Michael Maloney as the young Arnold Toynbee in The Adventures of Young Indiana Jones.
The episode was originally called Paris, May 1919 and was shown on ABC on July 24 1993.
The Young Indiana Jones Chronicles ran in twenty-eight episodes in 1992-93 and as four additional television films from 1994 to ’96. Most of the content was later re-presented in longer tranches. The series is then called The Adventures of Young Indiana Jones. This is from that (though the clip refers to the Chronicles). The episode is now called Winds of Change.
Toynbee had been a member of the middle eastern section of the British delegation to the Peace Conference. TE Lawrence (Douglas Henshall) introduces him to Gertrude Bell (Anna Massey) and the fictional Henry (“Indiana”) Jones (Sean Patrick Flanery).
Toynbee devotes a chapter to Lawrence in his book Acquaintances, 1967. He was no debunker of reputations. Of Gertrude Bell he only writes:
Gertrude Bell was a queen. Make a composite photograph of Zenobia, Á‘isha, and Hester Stanhope, and you have her.
“Kenneth Branagh’s pal Michael Maloney is also very good as Arnold Toynbee, though he is written as some sort of Nostradamus, foreseeing the future perhaps a bit too accurately. For once, our sympathy lies with the Germans, being forced to take the blame for the entire war and to pay the consequences.”

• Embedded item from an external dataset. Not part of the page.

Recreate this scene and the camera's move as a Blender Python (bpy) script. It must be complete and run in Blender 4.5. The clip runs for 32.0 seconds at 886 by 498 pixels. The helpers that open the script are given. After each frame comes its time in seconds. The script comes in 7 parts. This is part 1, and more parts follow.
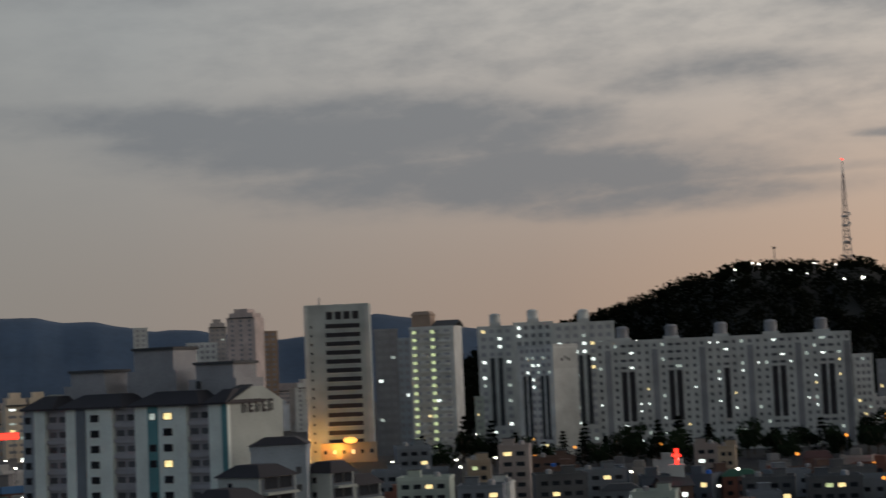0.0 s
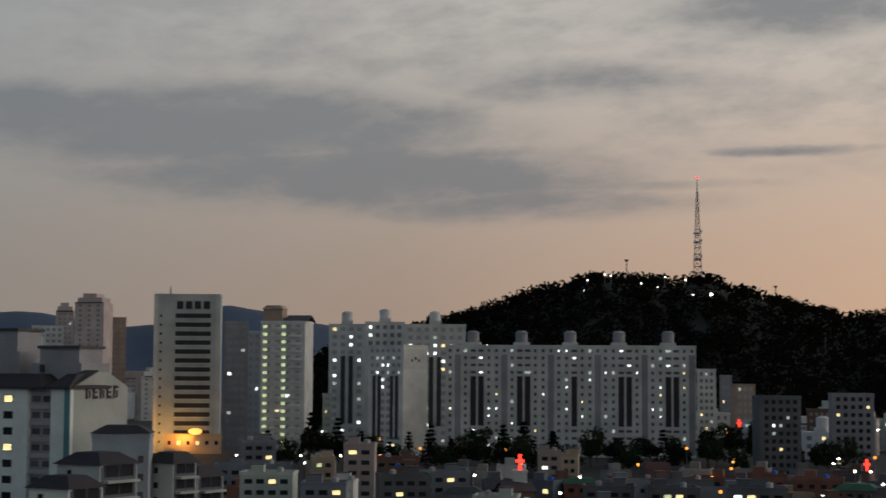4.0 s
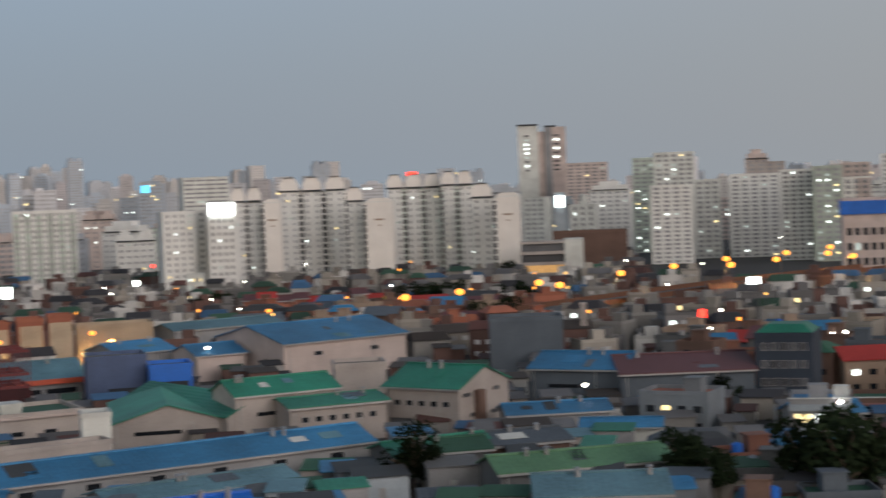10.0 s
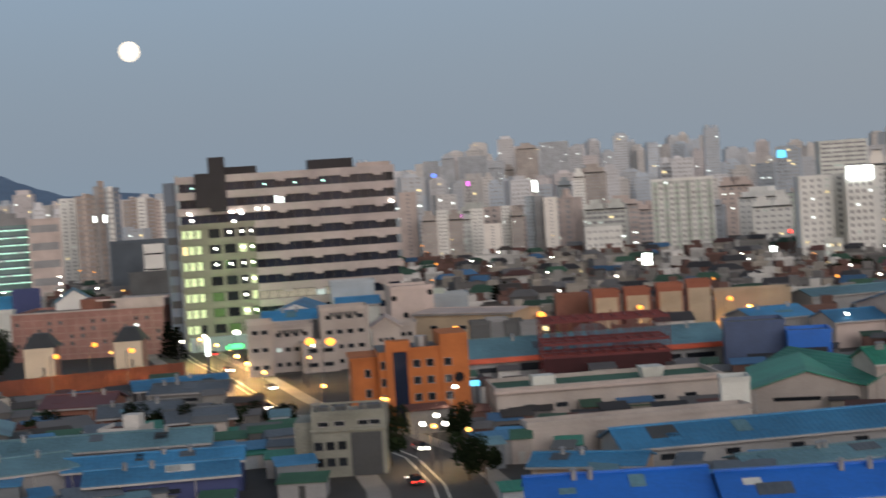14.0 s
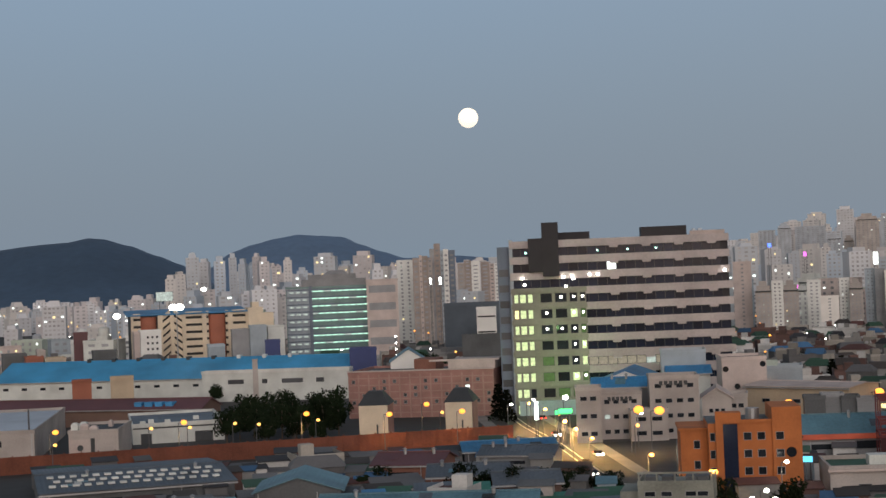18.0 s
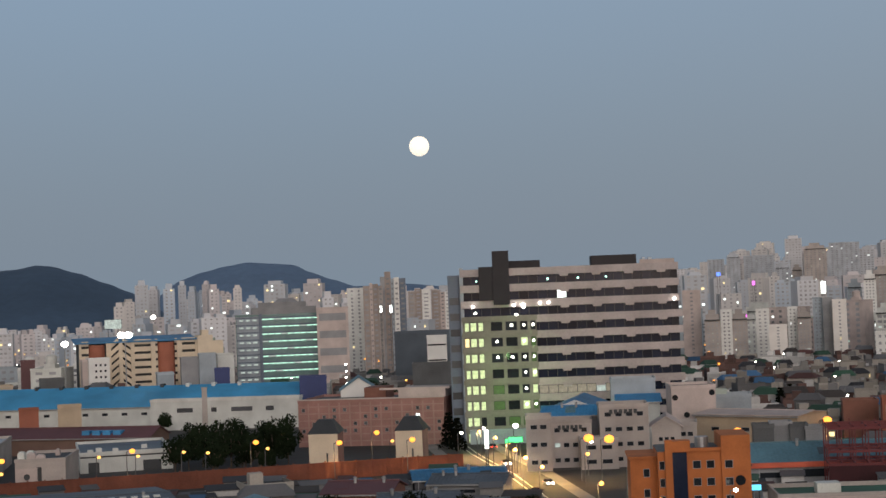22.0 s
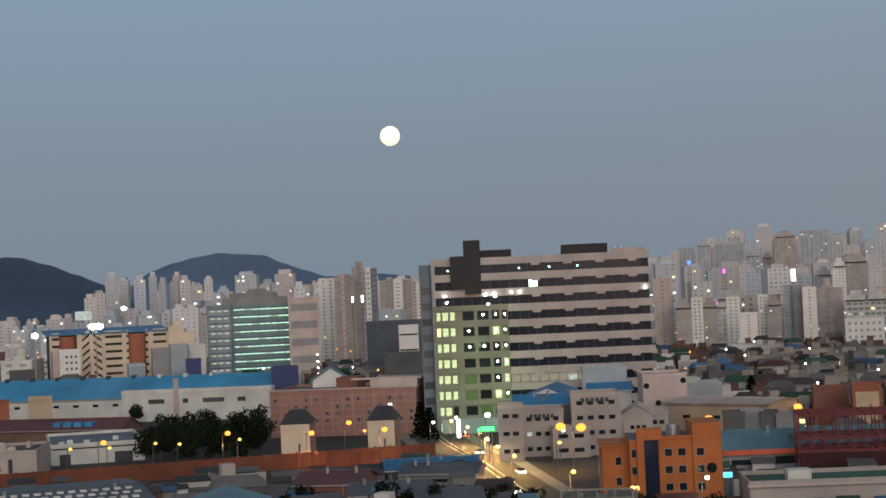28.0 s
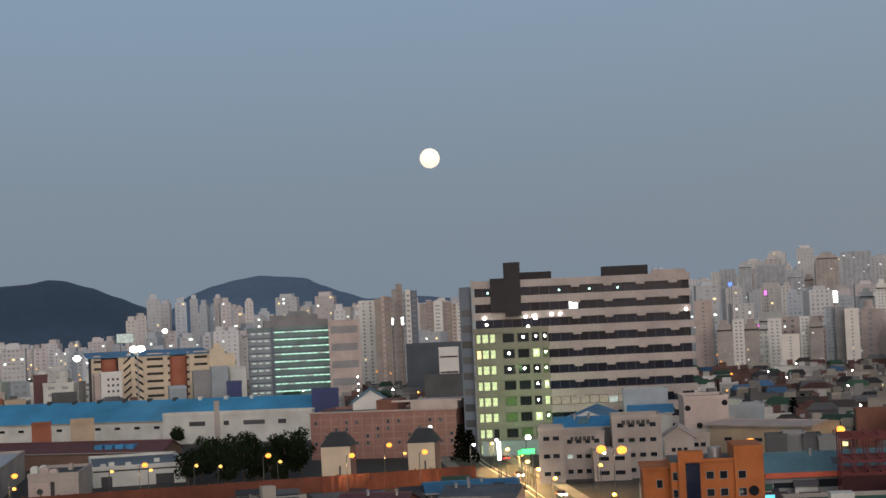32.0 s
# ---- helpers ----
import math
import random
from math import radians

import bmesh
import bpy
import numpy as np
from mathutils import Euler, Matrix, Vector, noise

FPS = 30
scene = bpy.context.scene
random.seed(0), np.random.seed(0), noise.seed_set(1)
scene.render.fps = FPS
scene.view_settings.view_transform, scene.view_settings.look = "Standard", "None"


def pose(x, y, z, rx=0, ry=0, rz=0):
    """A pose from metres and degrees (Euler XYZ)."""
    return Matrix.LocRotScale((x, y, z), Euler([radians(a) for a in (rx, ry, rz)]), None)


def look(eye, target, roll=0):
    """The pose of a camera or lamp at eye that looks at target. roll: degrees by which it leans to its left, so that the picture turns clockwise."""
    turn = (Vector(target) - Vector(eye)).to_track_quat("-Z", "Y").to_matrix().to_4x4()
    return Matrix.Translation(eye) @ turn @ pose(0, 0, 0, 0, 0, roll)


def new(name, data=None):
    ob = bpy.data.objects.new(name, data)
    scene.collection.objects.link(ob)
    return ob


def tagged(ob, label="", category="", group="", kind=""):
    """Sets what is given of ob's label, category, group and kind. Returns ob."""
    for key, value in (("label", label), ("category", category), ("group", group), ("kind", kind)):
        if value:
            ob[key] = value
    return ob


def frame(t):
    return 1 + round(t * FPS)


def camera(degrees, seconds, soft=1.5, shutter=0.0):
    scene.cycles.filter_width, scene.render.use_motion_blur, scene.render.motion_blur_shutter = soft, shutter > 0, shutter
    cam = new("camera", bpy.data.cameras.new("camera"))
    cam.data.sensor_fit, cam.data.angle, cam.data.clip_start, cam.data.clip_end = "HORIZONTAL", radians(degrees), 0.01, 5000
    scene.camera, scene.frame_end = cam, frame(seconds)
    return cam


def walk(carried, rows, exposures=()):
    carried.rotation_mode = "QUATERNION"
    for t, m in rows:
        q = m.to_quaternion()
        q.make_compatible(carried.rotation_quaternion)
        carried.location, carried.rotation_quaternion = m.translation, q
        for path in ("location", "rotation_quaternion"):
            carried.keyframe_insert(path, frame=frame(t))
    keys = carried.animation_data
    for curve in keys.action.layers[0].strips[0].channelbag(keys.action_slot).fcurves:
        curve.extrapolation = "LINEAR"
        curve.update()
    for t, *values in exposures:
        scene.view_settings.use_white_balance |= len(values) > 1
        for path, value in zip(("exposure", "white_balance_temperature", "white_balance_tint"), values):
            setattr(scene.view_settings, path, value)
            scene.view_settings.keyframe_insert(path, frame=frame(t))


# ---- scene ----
EYE = (0.0, 0.0, 45.0)
cam = camera(30.05, 32.0, soft=1.5, shutter=0.65)


def aim(az, el, roll):
    """The camera stands still and turns: azimuth clockwise from +y, elevation and lean in degrees."""
    a, e = radians(az), radians(el)
    return look(EYE, (EYE[0] + math.sin(a) * math.cos(e), EYE[1] + math.cos(a) * math.cos(e), EYE[2] + math.sin(e)), roll)


TURNS = (
    (0.0, -4.51, 4.56, -2.44), (0.5, -6.13, 4.91, -1.92), (1.0, -5.16, 5.02, -1.23), (1.5, -4.99, 5.55, -0.42), (2.0, -3.60, 6.23, -0.12),
    (2.5, -1.83, 5.14, -0.35), (3.0, 0.00, 4.20, -0.08), (3.5, 1.19, 4.44, 0.09), (5.5, -9.43, 3.68, 0.14), (6.0, -15.04, 1.36, -1.15),
    (6.5, -20.90, 2.51, -0.42), (7.0, -26.46, 2.12, 0.18), (7.5, -34.62, -0.67, -0.61), (8.0, -39.79, -1.13, -1.07), (8.5, -46.70, -1.23, -1.54),
    (9.0, -54.69, -2.32, -2.57), (9.5, -60.32, -2.15, -2.48), (10.0, -64.74, -2.07, -2.21), (10.5, -68.56, -1.87, -1.99), (11.0, -72.25, -2.32, -2.04),
    (11.5, -74.32, -1.84, -2.02), (12.0, -75.57, -1.31, -2.32), (12.5, -76.92, -1.09, -3.00), (13.0, -79.03, -0.76, -4.17), (13.5, -83.34, -2.13, -4.23),
    (14.0, -86.63, -2.14, -3.67), (14.5, -90.19, -1.31, -3.17), (15.0, -92.93, -1.16, -2.90), (15.5, -95.15, -0.72, -2.40), (17.5, -97.49, 0.43, -2.36),
    (18.0, -97.97, 0.76, -2.35), (18.5, -98.05, 0.84, -2.46), (19.0, -97.84, 1.08, -2.52), (19.5, -97.47, 1.67, -2.40), (20.0, -97.06, 1.48, -2.37),
    (20.5, -96.86, 1.31, -2.28), (21.0, -96.64, 1.30, -2.28), (21.5, -96.48, 1.37, -2.31), (22.0, -96.22, 1.67, -2.23), (22.5, -96.21, 1.76, -2.22),
    (23.0, -96.42, 2.13, -2.19), (23.5, -96.23, 1.97, -2.22), (24.0, -95.97, 2.29, -2.14), (24.5, -95.77, 2.58, -2.05), (25.0, -95.66, 2.51, -2.16),
    (25.5, -95.60, 2.13, -2.09), (27.5, -95.05, 1.55, -2.23), (28.0, -95.24, 1.27, -2.52), (28.5, -95.58, 1.33, -2.64), (29.0, -95.68, 1.62, -2.67),
    (29.5, -95.82, 1.93, -2.71), (30.0, -95.82, 2.13, -2.63), (30.5, -96.07, 2.33, -2.44), (31.0, -96.33, 2.48, -2.39), (31.5, -96.49, 2.37, -2.49),
    (32.0, -96.59, 2.10, -2.61),
)
walk(cam, [(t, aim(a, e, r)) for t, a, e, r in TURNS],
     exposures=((0.0, -0.4), (1.0, -0.42), (2.0, -0.36), (3.0, -0.42), (3.5, -0.42), (6.0, -0.1), (7.0, -0.04), (8.0, 0.26), (9.0, 0.28), (10.0, 0.28), (14.0, 0.25), (15.0, 0.18), (18.0, 0.06), (20.0, 0.03), (24.0, 0.0), (32.0, -0.05)))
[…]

But Toynbee was clairvoyant on this. In 1915, years before that semi-fictional moment, he had warned against the danger of over-humiliating Germany in Nationality and the War:
If we humiliate her, we shall strengthen the obsolete ideas in her consciousness more than ever – perhaps no longer the idea of “Plunder,” but certainly that of “Revenge,” which is much worse […].

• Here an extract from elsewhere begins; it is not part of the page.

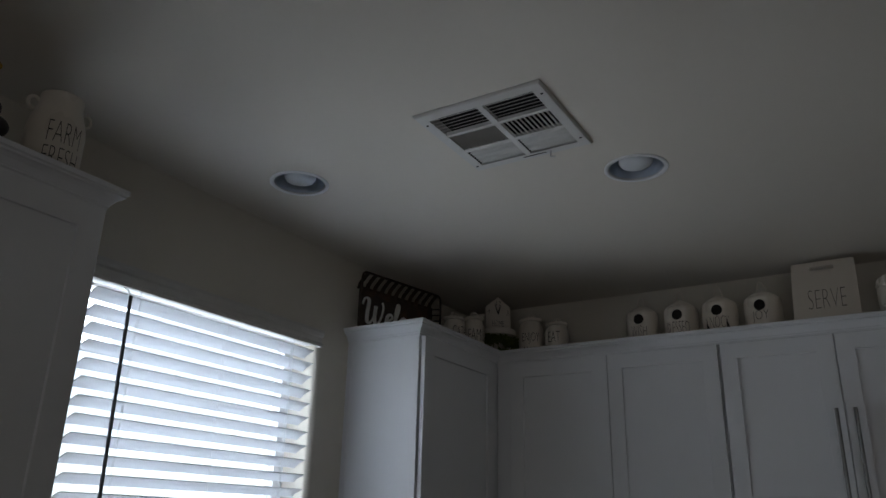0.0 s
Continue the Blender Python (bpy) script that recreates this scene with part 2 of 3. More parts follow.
def lettering(text, height, width, where, parent, bend=0.0, mat=None, depth=0.0012, weight=-0.024, label="", slant=0.0):
    """Flat letters, facing -y in the parent's own space, height and full width in metres, centred on `where`;
    bend: the radius of a round body with its axis at (where.x, where.y + bend)."""
    cu = bpy.data.curves.new("letters", "FONT")
    cu.body, cu.align_x, cu.align_y, cu.extrude, cu.offset = text, "CENTER", "CENTER", 0.0, weight
    cu.resolution_u = 4
    cu.space_line = 0.95
    tmp = bpy.data.objects.new("letters", cu)
    scene.collection.objects.link(tmp)
    bpy.context.view_layer.update()
    me = bpy.data.meshes.new_from_object(tmp.evaluated_get(bpy.context.evaluated_depsgraph_get()))
    bpy.data.objects.remove(tmp)
    bm = bmesh.new()
    bm.from_mesh(me)
    bpy.data.meshes.remove(me)
    if bend:
        for s in range(-12, 13):
            bmesh.ops.bisect_plane(bm, geom=bm.verts[:] + bm.edges[:] + bm.faces[:], plane_co=(s * 0.2, 0, 0), plane_no=(1, 0, 0))
    xs, ys = [v.co.x for v in bm.verts], [v.co.y for v in bm.verts]
    cx, cy, w, h = (max(xs) + min(xs)) / 2, (max(ys) + min(ys)) / 2, max(xs) - min(xs), max(ys) - min(ys)
    for v in bm.verts:
        u, t = (v.co.x - cx) / w * width, (v.co.y - cy) / h * height
        u += slant * t
        if bend:
            a, rr = (u + where[0]) / bend, bend + depth
            v.co = (rr * math.sin(a), where[1] + bend - rr * math.cos(a), where[2] + t)
        else:
            v.co = (where[0] + u, where[1] - depth, where[2] + t)
    return part("lettering", bm, mat or INK, parent, label or "thin black hand-drawn capital letters", recalc=False)


def ring_fill(bm, inner, outer):
    a = [bm.verts.new(p) for p in inner] if not isinstance(inner[0], bmesh.types.BMVert) else inner
    b = [bm.verts.new(p) for p in outer] if not isinstance(outer[0], bmesh.types.BMVert) else outer
    n = len(a)
    for i in range(n):
        bm.faces.new((a[i], a[(i + 1) % n], b[(i + 1) % n], b[i]))
    return a, b


def polygon_ray(poly, c, ang):
    """Where the ray from c at that angle leaves the polygon (2D)."""
    d = (math.cos(ang), math.sin(ang))
    best = None
    for i in range(len(poly)):
        (x0, y0), (x1, y1) = poly[i], poly[(i + 1) % len(poly)]
        ex, ey = x1 - x0, y1 - y0
        den = d[0] * ey - d[1] * ex
        if abs(den) < 1e-12:
            continue
        t = ((x0 - c[0]) * ey - (y0 - c[1]) * ex) / den
        s = ((x0 - c[0]) * d[1] - (y0 - c[1]) * d[0]) / den
        if t > 0 and -1e-6 <= s <= 1 + 1e-6 and (best is None or t > best):
            best = t
    return (c[0] + d[0] * best, c[1] + d[1] * best)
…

Germany was led to pursue the policy which has culminated in this war, by the oppressive sense that her development was being cramped by the actions of her neighbours. […]

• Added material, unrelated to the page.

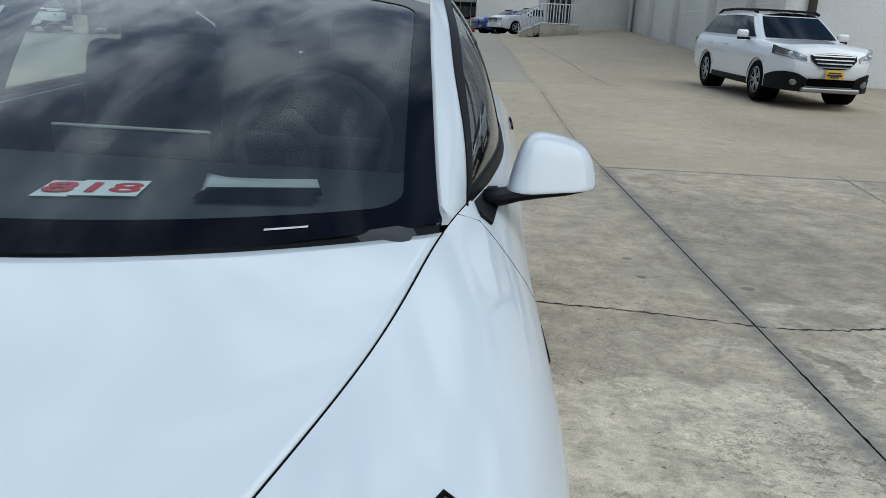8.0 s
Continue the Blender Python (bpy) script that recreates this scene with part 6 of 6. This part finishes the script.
for side in (1, -1):
    for y in (0, REAR_Y):
        wheel(side, y)
        a = np.radians(np.linspace(-8, 188, 40))
        well = np.array([[(side * x, y - .392 * math.cos(t), HUB_Z + .392 * math.sin(t)) for x in (.50, .885)] for t in a])
        bm = grid_bm(well)
        bm.faces.new([bm.verts.new((side * .50, y - .392 * math.cos(t), HUB_Z + .392 * math.sin(t))) for t in a])
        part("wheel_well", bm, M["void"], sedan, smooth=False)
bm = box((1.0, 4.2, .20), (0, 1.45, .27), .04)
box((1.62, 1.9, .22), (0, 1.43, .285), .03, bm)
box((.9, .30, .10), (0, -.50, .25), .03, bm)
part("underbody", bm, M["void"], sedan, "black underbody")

# cabin
bm = box((1.42, .62, .30), (0, .62, .775), .05, seg=3)
part("dashboard", bm, M["dash"], sedan, "dark dashboard")
bm = box((1.36, .012, .05), (0, .935, .875), .004)
part("dash_strip", bm, M["wood"], sedan)
screen = part("center_screen", box((.37, .018, .20), (-.02, .90, .885), .008, None), M["screen"], sedan, "dark centre screen")
part("screen_edge", box((.37, .016, .006), (-.02, .90, .988), .002), M["wood"], screen)
bm = bmesh.new()
ring = [Vector((.185 * math.cos(a), 0, .175 * math.sin(a))) for a in np.linspace(0, 2 * math.pi, 33)]
tilt = Matrix.Translation((.37, 1.06, .955)) @ pose(0, 0, 0, -24, 0, 0)
tube([tilt @ p for p in ring], .016, 10, bm, cap=False)
tube([tilt @ Vector((-.17, 0, 0)), tilt @ Vector((.17, 0, 0))], .02, 8, bm)
tube([tilt @ Vector((0, 0, -.17)), tilt @ Vector((0, 0, 0)), tilt @ Vector((0, -.25, -.02))], .025, 8, bm)
part("steering_wheel", bm, M["cabin"], sedan, "black steering wheel")
for x, y, w in ((.37, 1.55, .50), (-.37, 1.55, .50), (.38, 2.55, .56), (-.38, 2.55, .56)):
    seat = part("seat", box((w, .52, .16), (x, y - .08, .50), .05, seg=3), M["cabin"], sedan, "black seat")
    part("backrest", box((w - .02, .13, .66), (x, y + .27, .83), .05, None, pose(0, 0, 0, -14, 0, 0), 3), M["cabin"], seat)
    part("headrest", box((.26, .09, .17), (x, y + .36, 1.20), .04, seg=3), M["cabin"], seat)
part("cabin_floor", box((1.5, 3.0, .04), (0, 1.7, .37), .01), M["cabin"], sedan)
part("head_lining", box((1.02, 1.5, .02), (0, 2.05, 1.345), .008), M["liner"], sedan, "pale grey head lining")
part("rear_shelf", box((1.2, .5, .04), (0, 3.1, .98), .01), M["cabin"], sedan)
inner_mirror = part("cabin_mirror", box((.21, .03, .06), (0, 1.00, 1.235), .012, seg=3), M["trim"], sedan)
part("camera_housing", box((.13, .20, .035), (0, .99, 1.275), .012, None, pose(0, 0, 0, 22, 0, 0)), M["trim"], sedan)
bm = tube(bent([(.06, .125, .918), (-.02, .10, .917), (-.20, .13, .920), (-.48, .24, .920)], 12).tolist(), [.014] * 3 + [.006] * 9, 6)
part("wiper", bm, M["trim"], sedan, "black wiper arm")
bm = tube(bent([(.50, .250, .908), (.34, .178, .912), (.12, .118, .914)], 12).tolist(), .006, 6)
part("wiper", bm, M["trim"], sedan)

bm, normals = sheet(np.array([(.455, .036), (.512, .036), (.512, .041), (.455, .041)]), [], .02, ws_at, ws_normal, 0, .0012)
part("number_strip", bm, M["seam_pale"], windshield, "small pale strip at the foot of the windshield", normals=normals)

# ---- papers on the dashboard ----
sheet_818 = thing("stock_number_sheets", pose(.070, .515, .9275, 0, 0, 12), "white sheets with red numbers lying on the dashboard", "paper")
for k in range(3):
    part("paper", box((.062, .135, .0012), (-.06 + .058 * k, .006 * (k % 2), .001 + .0012 * k), 0), M["paper"], sheet_818, smooth=False)
digits = bpy.data.curves.new("red_digits", "FONT")
digits.body, digits.size, digits.extrude, digits.align_x = "818", .115, .0004, "CENTER"
digits.offset = .002
digits.materials.append(M["red_ink"])
number = new("red_digits", digits)
number.parent = sheet_818
number.matrix_local = pose(0, -.042, .0050, 0, 0, 0)
papers = thing("loose_papers", pose(.365, .55, .9275, 0, 0, 10), "curled white papers on the dashboard behind the windshield", "paper")
u, v = np.meshgrid(np.linspace(-1, 1, 17), np.linspace(-1, 1, 9), indexing="ij")
for k, (dx, dy, tw) in enumerate(((0, 0, 0), (.01, .02, 6))):
    bm = grid_bm(np.stack([.105 * u + dx, .075 * v + dy, .007 + .004 * k + .018 * np.clip(v, 0, 1) ** 2 * (.25 + .75 * np.clip(.3 - u, 0, 1.3) ** 2 / 1.69) * (1 - k * .6)], 2))
    bmesh.ops.solidify(bm, geom=bm.faces[:], thickness=.0008)
    bmesh.ops.recalc_face_normals(bm, faces=bm.faces)
    part("paper_sheet", bm, M["paper"], papers).rotation_euler = (0, 0, radians(tw))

One thing is clear: whether Germany’s feeling of constriction has good grounds or not, we must avoid deliberately furnishing it with further justification than it has already.
In this clip, he is shown at the Hotel Majestic opposing the revenge-mentality of Clemenceau and as sceptical of Woodrow Wilson’s conception of a League of Nations. His final words are an echo of George Santayana’s aphorism in his The Life of Reason (5 volumes, 1905-6): “Those who cannot remember the past are condemned to repeat it.” I have no evidence that Toynbee had read Santayana. He does not mention him in the Study.
His final memory of Versailles was bitter.
At a peace conference, I think inevitably, everything goes wrong, and to watch this happening after you’ve already lived through the war is a very tragic experience […].
That is from an unpublished part of his dialogue with Daisaku Ikeda, 1972 or ’3, which I quoted here.